In a preferred embodiment, sensor 402 is a laser-based temperature sensor, which outputs a laser at predetermined points on the interior 112 of the barrel 110. In a preferred non-limiting embodiment, the laser is aimed at a particular height of an interior wall 112 of barrel 110. As barrel 110 rotates, sensor 402 is in effect sampling an infinite number of positions along the interior of the wall so as to receive a representative sampling of the temperature at a position at the interior of barrel 110.
In a preferred embodiment, motor 120 is provided with a brake to stop the platform from rotating to allow easy removal and flipping of the barrel by the cooper.
It should be noted that the invention is directed to a system, which automates and standardizes the positioning and exposure of a barrel to the open flame of the firepot during the toasting process. It should also be noted that although many of the structures are adapted to cooperate with a barrel and firepot, neither is part of the invention in its most generic sense. By standardizing the exposure of the barrel to the firepot, reliance on the skill and “nose” of a singular cooper is no longer necessary.

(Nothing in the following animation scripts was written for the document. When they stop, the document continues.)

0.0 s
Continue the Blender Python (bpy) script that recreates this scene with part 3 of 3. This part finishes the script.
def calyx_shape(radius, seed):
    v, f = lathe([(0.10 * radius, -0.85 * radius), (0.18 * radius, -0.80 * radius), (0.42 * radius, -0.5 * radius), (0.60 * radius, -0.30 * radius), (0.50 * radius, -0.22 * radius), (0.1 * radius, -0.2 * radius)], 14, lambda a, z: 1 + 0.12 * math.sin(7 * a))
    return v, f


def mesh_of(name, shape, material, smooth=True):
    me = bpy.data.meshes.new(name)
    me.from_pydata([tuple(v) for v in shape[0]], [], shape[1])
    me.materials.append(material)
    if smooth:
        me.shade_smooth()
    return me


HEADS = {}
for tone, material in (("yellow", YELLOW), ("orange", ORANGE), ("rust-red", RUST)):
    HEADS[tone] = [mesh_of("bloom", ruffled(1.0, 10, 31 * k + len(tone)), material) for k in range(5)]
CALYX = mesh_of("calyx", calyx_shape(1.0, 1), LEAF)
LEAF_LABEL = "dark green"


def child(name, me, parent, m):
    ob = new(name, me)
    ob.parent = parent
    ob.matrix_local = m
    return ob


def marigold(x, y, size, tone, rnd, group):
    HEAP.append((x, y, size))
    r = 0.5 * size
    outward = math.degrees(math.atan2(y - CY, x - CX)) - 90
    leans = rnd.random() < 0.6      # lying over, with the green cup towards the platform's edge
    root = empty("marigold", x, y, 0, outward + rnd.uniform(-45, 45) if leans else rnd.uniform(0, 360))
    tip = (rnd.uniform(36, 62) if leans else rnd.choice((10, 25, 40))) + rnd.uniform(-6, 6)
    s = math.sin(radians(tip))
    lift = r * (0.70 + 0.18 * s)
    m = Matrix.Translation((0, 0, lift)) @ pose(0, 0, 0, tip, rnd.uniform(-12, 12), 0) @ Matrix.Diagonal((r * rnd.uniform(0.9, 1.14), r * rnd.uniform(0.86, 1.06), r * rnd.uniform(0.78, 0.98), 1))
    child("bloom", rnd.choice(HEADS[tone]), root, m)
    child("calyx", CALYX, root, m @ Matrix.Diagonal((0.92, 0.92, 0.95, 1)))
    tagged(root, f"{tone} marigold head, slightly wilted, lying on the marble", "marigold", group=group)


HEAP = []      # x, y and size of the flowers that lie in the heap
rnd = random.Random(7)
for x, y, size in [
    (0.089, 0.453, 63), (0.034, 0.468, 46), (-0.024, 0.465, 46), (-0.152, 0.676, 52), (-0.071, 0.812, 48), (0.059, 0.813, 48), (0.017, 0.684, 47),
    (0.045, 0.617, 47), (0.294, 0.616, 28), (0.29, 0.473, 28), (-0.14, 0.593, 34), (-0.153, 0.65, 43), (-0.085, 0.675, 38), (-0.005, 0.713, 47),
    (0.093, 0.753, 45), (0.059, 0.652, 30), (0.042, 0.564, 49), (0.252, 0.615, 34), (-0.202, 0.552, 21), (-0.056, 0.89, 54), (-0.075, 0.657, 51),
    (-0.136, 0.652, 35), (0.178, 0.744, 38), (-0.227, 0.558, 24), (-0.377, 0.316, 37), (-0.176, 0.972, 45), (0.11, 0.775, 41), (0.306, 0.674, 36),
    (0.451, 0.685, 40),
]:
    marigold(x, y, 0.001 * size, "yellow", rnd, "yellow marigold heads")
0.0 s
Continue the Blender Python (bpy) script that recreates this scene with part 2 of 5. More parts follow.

Furthermore, although exemplary and preferred aspects and embodiments of the present invention have been described with a full set of features, it is to be understood that the disclosed apparatus may be practiced successfully without the incorporation of each of those features. Thus, it is to be further understood that modifications and variations may be utilized without departure from the spirit and scope of the invention as those skilled in the art will readily understand. Such modifications and variations are considered to be within the purview of the appended claims and their equivalents.